Movement need not be announced at the beginning of the Combat Turn and does not count against the number of actions permitted to a character.  If a character is not otherwise committing an action in a given phase, he (or she) may move two meters (or yards).  The maximum number of yards (or meters) a character may move (under his or her own power) during a Combat Turn is ten times the character's Speed value.  (Speed equals Neural Capacity divided by ten.)  This movement allowance is reduced by terrain modifiers as well as what attacks the character attempts in the Combat Turn.  For instance, “Each laser shot has a -1 movement penalty, and each grenade, a -2.”  If a character forgoes an attack in a Combat Turn, the movement penalty imposed by that attack no longer applies.

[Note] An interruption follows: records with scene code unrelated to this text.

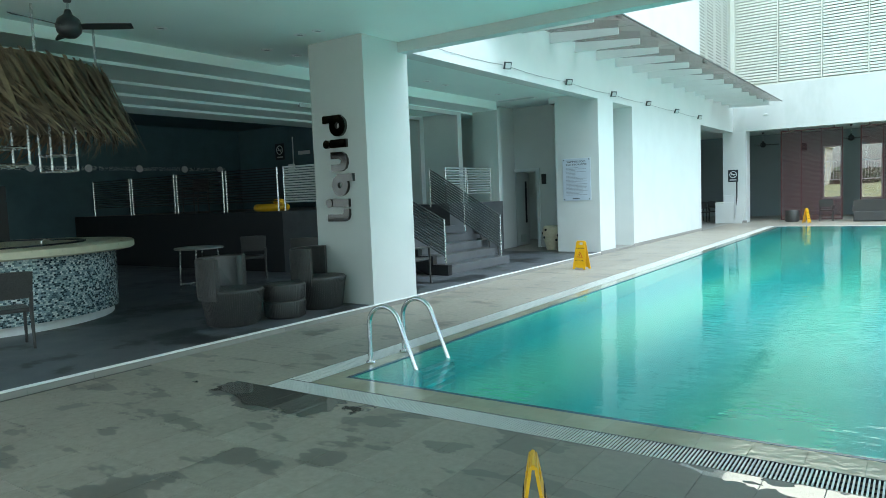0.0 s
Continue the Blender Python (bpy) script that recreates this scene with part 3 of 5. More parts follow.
wall("beam_front", [(FX - 0.05, 7.2, 8.3, 8.5, 3.75, 4.25), (7.0, 7.2, -3.5, 8.3, 3.75, 3.9)], WHITE, "narrow white edge beam of the overhang", "beam")
wall("parapet_overhang", [(FX, 7.2, 8.2, 8.5, 4.25, 4.9), (6.9, 7.2, -3.5, 8.2, 4.25, 4.9)], WHITE, "white wall of the storey above the overhang")
# dark bar back walls
wall("wall_bar_back", [(-20.3, -20.0, -2.0, 16.3, 0, 4.15), (-20.0, -14.0, 16.3, 16.5, 0, 4.15)], DARK_WALL, "dark teal painted bar wall")
# none of it in view; the stretch at x=-20 is white to bounce light
wall("wall_behind", [(-20.3, -20.0, -9, -2.0, 0, 4.15), (-24, -13.0, -9.3, -9, 0, 4.25), (-13.0, 13.5, -9.3, -9, -0.5, 1.1)], WHITE, "unseen white wall and parapet added to close the place and bounce light")
wall("wall_lobby_back", [(-14.0, -9.45, 16.3, 16.5, 0, 3.9)], GREY_WALL, "grey lobby wall with upright ribs")
# stepped wall panels behind the stairs, each ending in a white rib under its ceiling step
LZ = 1.40                                          # raised level
wall("wall_lobby_panels", [(-9.75, -9.04, 15.62, 15.74, LZ, 3.74), (-10.85, -9.79, 14.88, 15.0, LZ, 3.69), (-11.7, -10.89, 14.75, 14.87, LZ, 3.64)], GREY_WALL, "grey painted wall panels stepping back behind the stairs")
wall("rib_lobby", [(-9.04, -8.995, 15.60, 15.76, LZ, 3.74), (-9.79, -9.72, 14.84, 15.02, LZ, 3.62), (-10.89, -10.82, 14.71, 14.89, LZ, 3.59),
                   (-9.79, -9.73, 10.5, 15.02, 3.62, 3.71), (-10.89, -10.83, 10.5, 14.89, 3.59, 3.67)], WHITE, "white ribs framing the lobby wall panels", "trim")

wall("wall_lobby_door", [(-9.7, -9.53, 17.3, 17.5, PZ, 3.95), (-8.77, -7.7, 17.3, 17.5, PZ, 3.95), (-9.53, -8.77, 17.3, 17.5, 2.17, 3.95), (-9.7, -9.45, 16.5, 17.3, PZ, 3.95)], WHITE, "pale lobby wall with a doorway")
wall("wall_corridor", [(-11.0, -7.75, 20.5, 20.7, 0, 3.95), (-11.0, -10.8, 17.5, 20.5, 0, 3.95)], GREY_WALL, "dim corridor behind the open door")
structure("ceiling_corridor", boxes((-11.0, -7.75, 17.5, 20.7, 2.6, 2.7)), CEIL, "low corridor ceiling", "ceiling")

# raised level and stairs
wall("raised_floor_black", [(-20.0, -11.35, 10.3, 16.3, PZ, LZ)], BLACK, "black raised bar level", "platform")
wall("raised_floor_grey", [(-11.35, -9.93, 10.3, 16.3, PZ, LZ), (-9.93, -9.0, 13.28, 15.76, PZ, LZ)], MID_GREY, "grey painted stair landing", "platform")

# ---- right side: planter and parapet ----
wall("planter_wall", [(20.2, 20.4, 10, 30.6, 0, 0.62)], WHITE_FAR, "low white rendered planter wall", "planter")
structure("planter_soil", boxes((20.4, 22, 10, 34, 0, 0.52)), SOIL, "dark planter soil", "soil")
wall("parapet_right", [(22, 22.2, 8, 42, -0.5, 1.68), (13.5, 22.2, -9.3, -9.0, -0.5, 1.68), (25.8, 26, -9, 8, -0.5, 1.68), (22.2, 26, 8, 8.2, -0.5, 1.68)], WHITE_FAR, "white rendered parapet wall", "parapet")


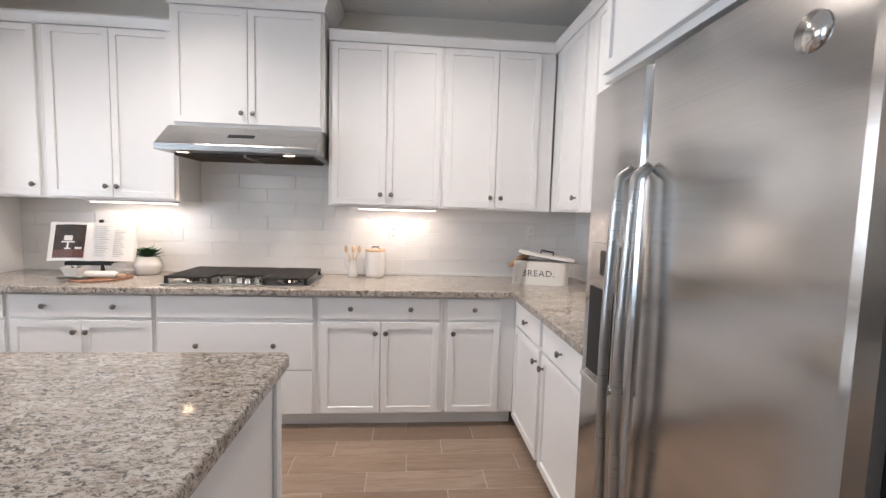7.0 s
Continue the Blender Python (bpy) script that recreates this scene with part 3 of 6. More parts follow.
base_cabinet(pose(-2.56, BASE_Y, 0), "white shaker base cabinet with one drawer and door", 0.402, [("slab", 0.012, 0.386, [0.20]), ("door", 0.012, 0.386, [0.335])])
base_cabinet(pose(-2.157, BASE_Y, 0), "white shaker base cabinet with a wide drawer and two doors", 0.829,
             [("slab", 0.015, 0.816, [0.215, 0.610]), ("door", 0.015, 0.4135, [0.381]), ("door", 0.4175, 0.816, [0.450])])
cabinet("base_cabinet", pose(-1.327, BASE_Y, 0), "white base cabinet with two deep drawers under the cooktop", 0.966, NORTH - BASE_Y - 0.002, 0.10, 0.872,
        [("slab", 0.015, 0.943, *DRAWER_Z), ("slab", 0.015, 0.943, 0.397, 0.694, [(0.249, 0.555), (0.71, 0.555)]), ("slab", 0.015, 0.943, 0.107, 0.388, [(0.249, 0.255), (0.71, 0.255)])], True, "base cabinets")
base_cabinet(pose(-0.36, BASE_Y, 0), "white shaker base cabinet with a wide drawer and two doors", 0.798,
             [("slab", 0.026, 0.771, [0.213, 0.588]), ("door", 0.026, 0.3965, [0.366]), ("door", 0.4005, 0.771, [0.432])])
base_cabinet(pose(0.439, BASE_Y, 0), "white shaker base cabinet with one drawer and door in the corner", 0.47, [("slab", 0.027, 0.368, [0.197]), ("door", 0.027, 0.368, [0.062])])
# base run along the east wall
base_cabinet(pose(0.91, BASE_Y - 0.002, 0, 0, 0, -90), "white shaker base cabinet in the corner run", 0.612, [("slab", 0.078, 0.588, [0.350]), ("door", 0.078, 0.588, [0.553])], 0.615)
base_cabinet(pose(0.91, BASE_Y - 0.615, 0, 0, 0, -90), "white shaker base cabinet beside the refrigerator", 0.555, [("slab", 0.022, 0.54, [0.300]), ("door", 0.022, 0.54, [0.057])], 0.615)

# worktops
top = thing("worktop", Matrix(), "polished speckled beige granite worktop along the walls", "worktop")
bm = M()
box(bm, -2.56, 1.53, 5.497, NORTH - 0.001, 0.873, 0.914, 0.006, 2)
part("long_slab", bm, GRANITE, top)
bm = M()
box(bm, 0.872, 1.53, 4.385, 5.496, 0.873, 0.914, 0.006, 2)
part("return_slab", bm, GRANITE, top)

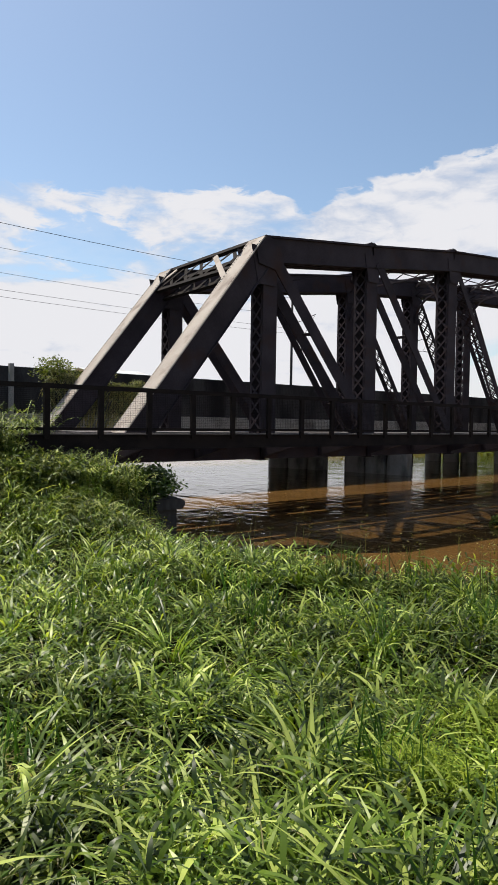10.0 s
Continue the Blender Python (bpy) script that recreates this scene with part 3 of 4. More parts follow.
def build_road_bridge():
    z0 = -WATER_Z
    x0, x1 = -60, 110
    # parapets and slab: their unlit look is put into the dark concrete colour
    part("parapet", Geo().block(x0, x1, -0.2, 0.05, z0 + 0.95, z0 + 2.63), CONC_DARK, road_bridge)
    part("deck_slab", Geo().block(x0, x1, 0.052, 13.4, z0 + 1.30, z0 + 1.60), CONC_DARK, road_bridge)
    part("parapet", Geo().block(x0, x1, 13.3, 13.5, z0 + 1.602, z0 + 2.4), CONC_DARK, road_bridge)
    for y in (0.4, 3.4, 6.4, 9.4, 12.6):
        part("girder", Geo().block(x0, x1, y, y + 0.45, z0 + 0.36, z0 + 1.30), CONC, road_bridge)
    part("fascia_girder", Geo().block(-1.738, x1, -0.26, 0.04, z0 + 0.33, z0 + 0.945), CONC, road_bridge, "pale concrete edge girder")
    part("base_wall", Geo().block(x0, -1.74, -0.45, -0.2, z0 + 0.30, z0 + 0.945), CONC, road_bridge, "pale concrete base wall")
    for x in (0.55, -8.4, -17.3):
        part("parapet_post", Geo().block(x, x + 0.16, -0.36, -0.2, z0 + 0.95, z0 + 2.72), PIERM, road_bridge)
    # skewed bents: three chamfered square columns, then three round ones
    along, across = Vector((-0.245, 0.97, 0)), Vector((0.97, 0.245, 0))
    for k in range(5):
        base = Vector((23.15 + 17.4 * k, -0.6, 0))
        for j in range(3):
            c = base + along * (1.42 * j)
            outline = [c + along * u + across * v for u, v in ((0.0, 0.1), (0.1, 0.0), (1.26, 0.0), (1.36, 0.1), (1.36, 0.62), (1.26, 0.72), (0.1, 0.72), (0.0, 0.62))]
            col = Geo()
            col.v = [(p.x, p.y, -2.0) for p in outline] + [(p.x, p.y, z0 + 0.20) for p in outline]
            col.f = [tuple(range(8)), tuple(range(15, 7, -1))] + [(m, m + 8, (m + 1) % 8 + 8, (m + 1) % 8) for m in range(8)]
            part("column", col, PIERM, road_bridge)
        for x, y in ((21.95, 5.6), (21.4, 6.9), (20.9, 8.3)):
            part("column", Geo().tube([(x + 17.4 * k, y, -2.0), (x + 17.4 * k, y, z0 + 0.20)], 0.66, 24), PIERM, road_bridge, smooth=True)
        a, b = base - along * 0.1 - across * 0.1, base + along * 9.9 - across * 0.1
        w = across * 1.0
        cap = [a, a + w, b + w, b]
        part("pier_cap", Geo().hexa([(p.x, p.y, z0 + 0.20) for p in cap] + [(p.x, p.y, z0 + 0.325) for p in cap]), CONC, road_bridge)


build_road_bridge()


# ---- near abutment ----
def build_abutment():
    ab = thing("abutment", "old stained, shade-dark concrete bridge abutment with rounded coping in the weeds", "abutment", at=(-0.2, -3.0, -3.0))
    # shade at the abutment comes from the dark concrete colour
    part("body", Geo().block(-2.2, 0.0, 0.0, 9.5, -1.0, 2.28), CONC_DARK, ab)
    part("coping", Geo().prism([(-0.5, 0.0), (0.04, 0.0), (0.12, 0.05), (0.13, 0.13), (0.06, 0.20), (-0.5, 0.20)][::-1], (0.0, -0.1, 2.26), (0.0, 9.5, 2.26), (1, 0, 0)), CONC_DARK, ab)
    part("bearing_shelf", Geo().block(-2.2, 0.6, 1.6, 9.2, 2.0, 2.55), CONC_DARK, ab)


build_abutment()


# ---- plants ----
RNG = np.random.default_rng(5)


def blades(x, y, h, w, lean, droop, turn=None, lift=-0.03, segs=4):
    """Arching grass blades as vertex and face arrays."""
    n = len(x)
    z = ground_z(x, y) + lift
    th = RNG.uniform(0, 2 * np.pi, n) if turn is None else turn
    d = np.stack([np.cos(th), np.sin(th), 0 * th], -1)
    tw = th + np.pi / 2 + RNG.uniform(-0.7, 0.7, n)
    s = np.stack([np.cos(tw), np.sin(tw), 0.25 * np.sin(3 * th)], -1)
    base = np.stack([x, y, z], -1)
    V = []
    for u in np.linspace(0, 1, segs + 1):
        wk = (0.55 + 1.5 * u) if u < 0.3 else (1 - ((u - 0.3) / 0.7) ** 2.2) + 0.02
        c = base + d * (lean * h * u ** 1.6)[:, None]
        c[:, 2] += h * (u * (1 - 0.25 * lean) - droop * u ** 2.6)
        V += [c - s * (w * wk / 2)[:, None], c + s * (w * wk / 2)[:, None]]
    V = np.stack(V, 1).reshape(-1, 3)
    q = np.array([[2 * k, 2 * k + 1, 2 * k + 3, 2 * k + 2] for k in range(segs)])
    F = (np.arange(n)[:, None, None] * (2 * segs + 2) + q[None]).reshape(-1, 4)
    return V, F


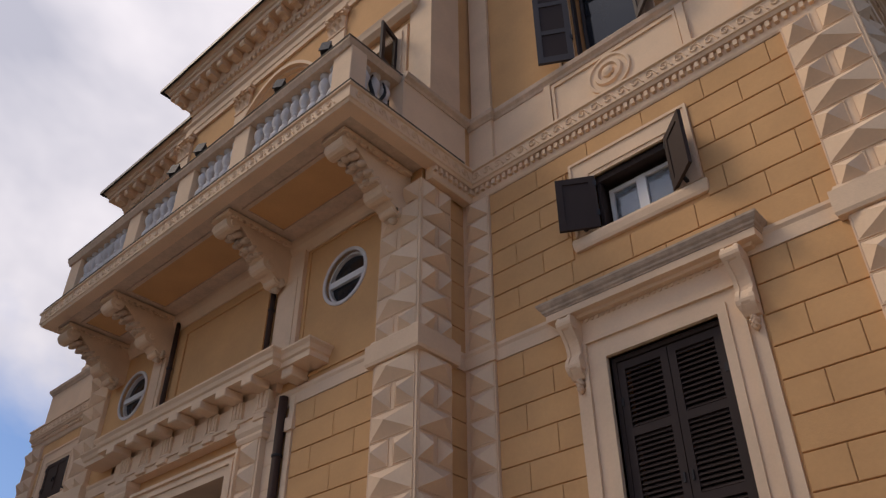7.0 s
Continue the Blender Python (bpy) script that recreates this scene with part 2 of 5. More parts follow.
# ---- ground ----
def ground_sheet():
    bm = bmesh.new()
    xs = [-2500, -600, -200, -80, -30, -27, -24, -21.5, -19.3, -17, -15, -12.8, -8.5, -4, 0, 6, 20, 80, 400, 2500]
    ys = [-2500, -400, -80, -30, -14, -8, -5, -2.5, 0, 6, 20, 80, 400, 2500]
    grid = [[bm.verts.new((x, y, ground_z(x))) for y in ys] for x in xs]
    for a, b in zip(grid, grid[1:]):
        for j in range(len(ys) - 1):
            bm.faces.new((a[j], b[j], b[j + 1], a[j + 1]))
    return tagged(part("ground", bm, UNSEEN_GROUND), "unseen ground all round the villa, coloured dark to cut bounced light", "ground", kind="structure")


ground_sheet()


def paving(name, outline_, label, mat, lift):
    """A thin inlay that follows the drive."""
    bm = bmesh.new()
    f = bm.faces.new([bm.verts.new((x, y, 0)) for x, y in outline_])
    for cut in (-30, -24, -19.3, -15, -12.8, -8.5):
        bmesh.ops.bisect_plane(bm, geom=bm.verts[:] + bm.edges[:] + bm.faces[:], plane_co=(cut, 0, 0), plane_no=(1, 0, 0))
    for v in bm.verts:
        v.co.z = ground_z(v.co.x) + lift
    return tagged(part(name, bm, mat), label, "paving", kind="structure")


# ---- walls of the villa ----
WIN_R, WIN_L = -3.355, -17.95
UL, UA0, UA1, UR, UY = -18.0, -13.45, -5.86, -1.10, -0.94   # upper storey
UPPER = [(UL, BACK), (UL, 0), (UA0, 0), (UA0, UY), (UA1, UY), (UA1, 0), (UR, 0), (UR, BACK)]
BAL0 = -14.12


def wing_holes(c):
    return [(c - 0.66, c + 0.66, 2.45, 5.10), (c - 0.52, c + 0.50, 6.78, 7.62), (c - 0.53, c + 0.48, 9.80, 11.75)]


def structure(name, bm, mat, label, category="wall"):
    return tagged(part(name, bm, mat), label, category, kind="structure")


T = 0.45
wall_right = structure("wall_right_wing", wall_cells(bmesh.new(), AX1 - 0.06, RX - 0.06, 0, T, -0.3, 8.6,
                       wing_holes(WIN_R)[:2] + [(-4.06, -2.63, 0.42, 0.97)]), OCHRE, "ochre plaster wing wall with scored stone courses")
wall_left = structure("wall_left_wing", wall_cells(bmesh.new(), LX, AX0 + 0.06, 0, T, -0.3, 8.6, wing_holes(WIN_L)[:2]), OCHRE,
                      "ochre plaster far wing wall with scored stone courses")
RW = [(-7.54, 7.34, 0.41), (-13.26, 7.34, 0.41)]
bm = wall_cells(bmesh.new(), AX0 + 0.06, AX1 - 0.06, YA, YA + T, -0.3, 8.6,
                [(cx - 0.6, cx + 0.6, cz - 0.6, cz + 0.6) for cx, cz, r in RW] + [(-11.75, -9.49, 0.2, 4.90)]
                + [(-8.10, -7.21, 0.10, 0.43), (-14.20, -13.40, 0.27, 0.55)])
for cx, cz, r in RW:
    round_hole(bm, cx, cz, r, cx - 0.6, cx + 0.6, cz - 0.6, cz + 0.6, YA, YA + T)
wall_centre = structure("wall_centre", bm, OCHRE, "ochre plaster centre wall with round windows beside a doorway")
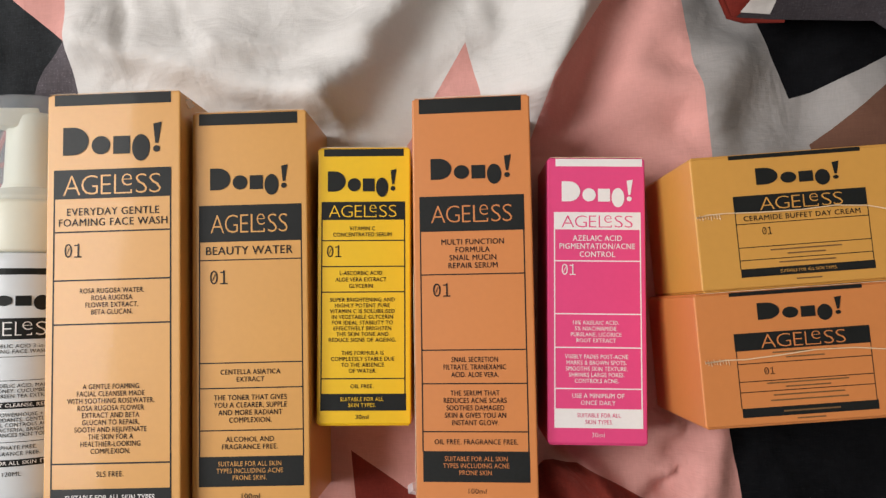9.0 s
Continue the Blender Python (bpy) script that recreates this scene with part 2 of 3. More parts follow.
FOLDS = [
    (-0.008, 0.0080, [(0.112, 0.080), (0.131, 0.118), (0.152, 0.170), (0.172, 0.23)]),
    (-0.0026, 0.0034, [(-0.085, 0.176), (-0.076, 0.141), (-0.072, 0.121)]),
    (0.0010, 0.004, [(-0.078, 0.170), (-0.067, 0.138)]),
    (-0.0012, 0.0026, [(-0.058, 0.166), (-0.053, 0.143), (-0.047, 0.124)]),
    (-0.003, 0.009, [(0.090, 0.130), (0.100, 0.127)]),
    (-0.008, 0.014, [(0.161, 0.180), (0.166, 0.145), (0.176, 0.123), (0.192, 0.106), (0.205, 0.090)]),
    (-0.0018, 0.005, [(0.148, 0.111), (0.160, 0.103)]),
    (0.0025, 0.006, [(0.138, 0.101), (0.156, 0.092)]),
    (0.014, 0.0050, [(0.105, -0.0475), (0.113, -0.0545), (0.121, -0.066), (0.127, -0.085), (0.13, -0.11)]),
    (-0.013, 0.0075, [(0.096, -0.052), (0.106, -0.065), (0.112, -0.09)]),
    (-0.009, 0.005, [(0.151, -0.036), (0.144, -0.057), (0.135, -0.072)]),
    (0.007, 0.008, [(0.160, -0.040), (0.156, -0.068)]),
    (-0.006, 0.006, [(0.068, -0.068), (0.049, -0.086), (0.040, -0.10)]),
    (0.006, 0.010, [(0.070, -0.090), (0.088, -0.084)]),
    (-0.005, 0.008, [(0.155, 0.080), (0.160, 0.070)]),
    (-0.006, 0.013, [(0.183, 0.080), (0.199, 0.076)]),
    (-0.004, 0.014, [(-0.215, 0.10), (-0.222, 0.20)]),
    (-0.004, 0.005, [(-0.206, 0.21), (-0.208, 0.15), (-0.200, 0.11)]),
    (0.004, 0.010, [(-0.195, 0.19), (-0.172, 0.145), (-0.14, 0.122)]),
    (-0.003, 0.006, [(-0.225, 0.145), (-0.18, 0.13), (-0.15, 0.135)]),
    (0.010, 0.0035, [(0.140, -0.031), (0.149, -0.040), (0.149, -0.048), (0.144, -0.055)]),
    (0.007, 0.0030, [(0.153, -0.040), (0.152, -0.051), (0.149, -0.064)]),
    (-0.009, 0.0040, [(0.151, -0.042), (0.150, -0.052), (0.145, -0.063)]),
    (-0.012, 0.0060, [(-0.133, -0.067), (-0.112, -0.072), (-0.094, -0.076), (-0.077, -0.077)]),
    (0.007, 0.0070, [(-0.124, -0.079), (-0.103, -0.085), (-0.079, -0.088)]),
    (-0.005, 0.0050, [(-0.136, -0.073), (-0.118, -0.085), (-0.105, -0.100)]),
    (0.003, 0.020, [(-0.04, 0.15), (0.02, 0.16)]),
]

# soft ridges with a steep side: height, reach to the left and to the right of their run, line
RIDGES = [
    (0.0135, 0.0160, 0.0068, [(-0.090, 0.124), (-0.075, 0.119), (-0.058, 0.115), (-0.041, 0.110), (-0.019, 0.102), (-0.000, 0.097), (0.012, 0.093)]),
    (0.0085, 0.0130, 0.0060, [(-0.031, 0.120), (-0.009, 0.119), (0.013, 0.119), (0.026, 0.120)]),
    (0.0165, 0.0085, 0.0150, [(0.069, 0.199), (0.065, 0.179), (0.053, 0.151), (0.042, 0.131), (0.029, 0.111), (0.012, 0.094)]),
    (0.0190, 0.0080, 0.0180, [(0.141, 0.202), (0.134, 0.175), (0.121, 0.142), (0.111, 0.118), (0.102, 0.096)]),
    (0.0070, 0.012, 0.010, [(0.177, 0.108), (0.169, 0.095), (0.162, 0.079), (0.159, 0.066)]),
]

# slight soft creases all over the cloth
crumple = random.Random(11)
for k in range(170):
    cx, cy, a = crumple.uniform(-0.24, 0.26), crumple.uniform(-0.10, 0.20), crumple.uniform(0, math.pi)
    if k % 3:
        cy, a = crumple.uniform(0.095, 0.20), crumple.gauss(0.7, 0.6)
    reach, bow = crumple.uniform(0.006, 0.020), crumple.uniform(-0.3, 0.3)
    ends = [(cx - reach * math.cos(a), cy - reach * math.sin(a)), (cx - bow * reach * math.sin(a), cy + bow * reach * math.cos(a)), (cx + reach * math.cos(a), cy + reach * math.sin(a))]
    FOLDS.append((crumple.choice((-1, 1)) * crumple.uniform(0.0003, 0.0010), crumple.uniform(0.0024, 0.0055), ends))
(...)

Starting characters have a Combat Rating (CR) of 10.  If an attack roll is equal to or less than the attacker's Combat Rating, the attack misses, “not hitting anything.”  Assuming the attack is not a clean miss, any modifiers are applied to the result.  “If that total equals or exceeds the Defense Value (DV) of the target,” the rules state, “you have successfully hit it.”  Every 'target' has five Defense Values, “one for each of the five basic attack forms.”  These attack forms are represented by the acronym LITES:  Laser, Impact, Thermal, Electro-magnetic, and Sonic.

Prediction Aiming Digitizer (PAD) programs allow Cyborg Commandos to improve their attack roll results by expending additional Power Units (PU).  “The amount of the...bonus is always equal to the amount of PU expended for it.”

“The amount of physical damage the character's body can sustain” is measured in Integrity Points (IP).  The damage inflicted by an attack “is either fixed or standard.”  Hand-held weapons inflict fixed damage (1 - 20 IPs depending upon the weapon).  Standard damage is equal to the original attack roll (with a possible modifier).  Lasers – for example – inflict standard damage.

The advanced combat rules include special effects (SFX).  Special Effects come into play if the attack roll was doubles (“that is, the same number on both dice”) and otherwise successful.  For Special Effects, 1d10 is rolled and a table is consulted.  The specific effect depends upon the target:  Normal Human, Cyborg Commando, or Alien.  Possible effects include:  “Flees in fear,” “Weapon destroyed,” and “Damage doubled.”